23.5 x 32 inches mixed charcoal on paper

Lawmakers, law enforcement officers, public officials, and private citizens worked long and hard to maintain the segregated way of life that had dominated the South since the end of the Civil War in 1865. The method that ensured segregation persisted was the use and threat of violence against people who sought to end it.

In contrast, the leaders of the Civil Rights Movement chose the tactic of nonviolence as a tool to dismantle institutionalized racial segregation, discrimination, and inequality. Indeed, they followed the guiding principles of nonviolence and passive resistance. Civil rights leaders had long understood that segregationists would go to any length to maintain their power and control over Blacks. Civil rights activists hoped and often prayed that “they would be released” – that television and newspaper reporters would show the world that the primary reason Blacks remained in such a subordinate position in the South was because of widespread violence directed against them.  There was no shortage of brutality to attract the media.

The reliance of civil rights activists on nonviolent principles was both an ethical and a tactical strategy. Ethically, it was the right thing to do. Tactically, the leaders of the Civil Rights Movement shrewdly recognized that the use of nonviolence was critical to attracting public support and sympathy for their cause. As more and more Americans witnessed the atrocities Blacks faced at the hands of hostile southern segregationists, support for the movement strengthened.

In “We Shall Be Released,” Washington shows a peaceful protest that has erupted into violence at the hands of southern authorities. Washington depicts men, women, and children of all ages endeavoring to dismantle institutionalized racial segregation, discrimination, and inequality with nonviolence. They follow the guiding principle of passive resistance, understanding that segregationists will go to any length to maintain their power and control over Blacks. As anticipated, the authorities respond with aggression, yet the activists stand their ground staunchly.

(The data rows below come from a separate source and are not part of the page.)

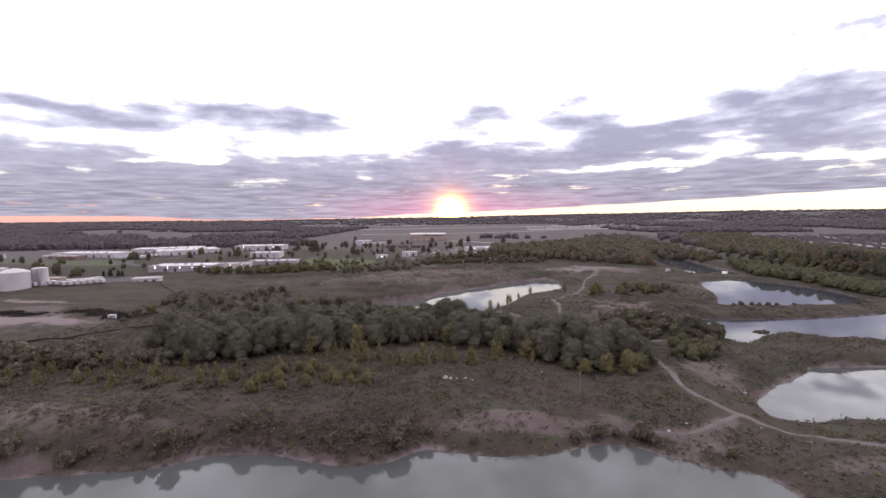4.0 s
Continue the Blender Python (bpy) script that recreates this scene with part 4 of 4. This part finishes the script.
warehouse("warehouse", "long white warehouse with a pale flat roof", -600, 690, 110, 40, 8, -6, doors=8, units=6, group="industrial halls")
warehouse("warehouse", "white warehouse with a brown brick office front", -600, 640, 46, 16, 6, -6, wall=M_BRICK, doors=3, units=2, group="industrial halls")
warehouse("warehouse", "large white warehouse stepping back along the road", -470, 730, 90, 60, 9, 38, doors=8, units=7, group="industrial halls")
warehouse("warehouse", "large white warehouse behind a loading yard", -545, 800, 110, 50, 9, 20, doors=8, units=6, group="industrial halls")
warehouse("warehouse", "low grey warehouse with lit wall lamps", -345, 520, 74, 34, 8, 4, wall=M_GREY, doors=6, units=5, lamps=5, group="industrial halls")
warehouse("warehouse", "white hall with bright floodlights", -372, 800, 84, 40, 10, 3, doors=5, units=4, lamps=3, group="industrial halls")
warehouse("warehouse", "white hall beside the playing field", -300, 650, 42, 26, 8, 3, doors=4, units=3, group="industrial halls")
warehouse("school_building", "low grey school building with flat roofs", -248, 548, 60, 20, 6, 3, wall=M_GREY, doors=4, units=5, group="industrial halls")
warehouse("school_building", "small white annex with amber lamps", -282, 520, 30, 14, 5.5, 3, doors=2, units=2, lamps=2, group="industrial halls", lamp=M_AMBER)
warehouse("loading_shed", "open pale loading shed beside the truck lot", -335, 434, 24, 12, 4.5, 18, doors=3, units=0, group="industrial halls")
warehouse("warehouse", "distant white warehouse among trees", -730, 640, 50, 24, 7, 0, doors=4, units=2, group="industrial halls")
warehouse("warehouse", "white farm supply hall with a stepped roof", -212, 950, 34, 26, 13, 8, doors=3, units=1, lamps=1, group="industrial halls")
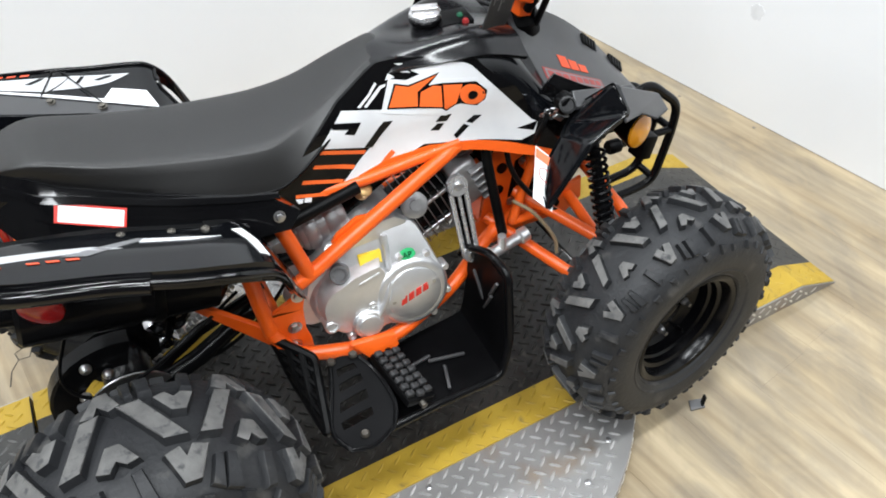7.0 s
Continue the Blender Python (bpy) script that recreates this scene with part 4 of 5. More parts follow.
HUMP = [(0.964, 0.589), (0.996, 0.620), (1.023, 0.682), (1.033, 0.689), (1.050, 0.686), (1.213, 0.569), (1.252, 0.529), (1.12, 0.545), (1.00, 0.545)]
part("fender_lip", prism([(x, 0.590 + 0.1 * (x - 1.04), z) for x, z in HUMP], (0.006, 0.020, -0.004), 0.004), M_BLACK, wing_f, "raised rounded lip of the fender")

# amber reflectors on black stalks
for s in (1, -1):
    yy = (lambda y: y) if s == 1 else (lambda y: 2 * YC - y)
    r0 = part("side_lamp", lathe([(0.016, -0.05), (0.030, -0.012), (0.034, 0.0), (0.031, 0.002)], (1.195, yy(0.135), 0.535), (0.25, -0.95 * s, 0.05), 28), M_MATTE, quad, "round amber side lamp")
    part("lens", lathe([(0.032, 0.0), (0.031, 0.005), (0.020, 0.010), (0, 0.012)], (1.195, yy(0.135), 0.535), (0.25, -0.95 * s, 0.05), 28), M_AMBER, r0, "amber lens")
    part("bracket", box(pose(1.235, yy(0.16), 0.475, 0, 15, 0), 0.03, 0.035, 0.05, 0.004), M_MATTE, r0)

# front bumper
for yb, dz in ((0.27, 0.0), (0.325, -0.03)):
    part("bumper_hoop", tube(bent([(1.275, yb, 0.490 + dz), (1.332, yb, 0.516 + dz), (1.420, yb, 0.438 + dz), (1.418, yb, 0.375), (1.388, yb, 0.245), (1.275, yb, 0.240)], 0.035), 0.0095, 12), M_STEEL_BLACK, quad, "black steel bumper hoop")
    part("bumper_stay", tube([(1.262, yb, 0.389), (1.417, yb, 0.375)], 0.008, 10), M_STEEL_BLACK, quad)
    part("bumper_stop", lathe([(0.0, -0.004), (0.012, -0.004), (0.015, 0.0), (0.015, 0.024), (0.011, 0.028), (0.0, 0.028)], (1.250, yb, 0.390), (1, 0, -0.09), 18), M_MATTE, quad, "black rubber bumper stop")
for z, xx in ((0.375, 1.417), (0.255, 1.389), (0.455, 1.398)):
    part("bumper_bar", tube([(xx, 0.27, z), (xx, 0.325, z)], 0.008, 10), M_STEEL_BLACK, quad)


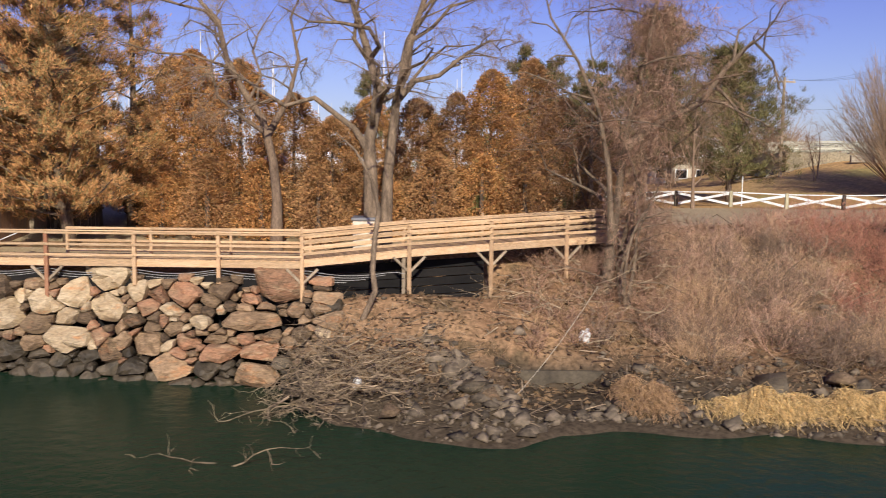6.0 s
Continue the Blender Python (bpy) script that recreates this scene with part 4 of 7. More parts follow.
for (x0, x1, y, z0) in ((-19.2, -17.9, 37.2, 4.65), (-17.9, -16.6, 37.2, 4.65), (-20.6, -19.3, 36.0, 5.05), (-19.3, -18.0, 35.4, 5.2)):
    cr = thing("cross_railing", ((x0 + x1) / 2, y, z0), "white cross-braced timber railing", "railing", "cross-braced railings")
    for x in (x0 + 0.05, x1 - 0.05):
        wpart("post", Build().box((x, y, z0 + 0.55), (0.11, 0.11, 1.1), cham=0.01), M_WHITE, cr)
    wpart("top_rail", Build().box(((x0 + x1) / 2, y, z0 + 1.05), (x1 - x0, 0.08, 0.07), cham=0.01), M_WHITE, cr)
    wpart("brace", Build().beam((x0, y - 0.03, z0 + 0.1), (x1, y - 0.03, z0 + 1.0), 0.04, 0.09), M_WHITE, cr)
    wpart("brace", Build().beam((x0, y + 0.03, z0 + 1.0), (x1, y + 0.03, z0 + 0.1), 0.04, 0.09), M_WHITE, cr)
ln = thing("lantern_post", (-14.0, 33.0, 4.6), "white post with a black glazed lantern", "lamp")
wpart("post", Build().cyl((-14.0, 33, 4.6), (-14.0, 33, 6.3), 0.07, 0.06, 10), M_WHITE, ln)
wpart("lantern", Build().cyl((-14.0, 33, 6.3), (-14.0, 33, 6.65), 0.1, 0.17, 6), M_GLASS, ln)
wpart("lantern_cap", Build().cyl((-14.0, 33, 6.65), (-14.0, 33, 6.85), 0.2, 0.03, 6).cyl((-14.0, 33, 6.24), (-14.0, 33, 6.3), 0.13, 0.13, 6), M_BLACK, ln)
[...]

The police tactics were brutal, and included the use of tear gas, whips, and clubs against protesting Blacks. Washington adeptly weaves these details into the composition of “We Shall Be Released.” In the foreground, a lone police officer watches as his fellow officers strike women with billy clubs. The use of tear gas has created a mass of indistinguishable people in the mist of gas, a metaphor for how racism has clouded these individuals’ identities in American society. Throughout the artwork, the protesters’ bodies blend directly into the ground, symbolizing their steadfast resolve in their struggle for equal rights.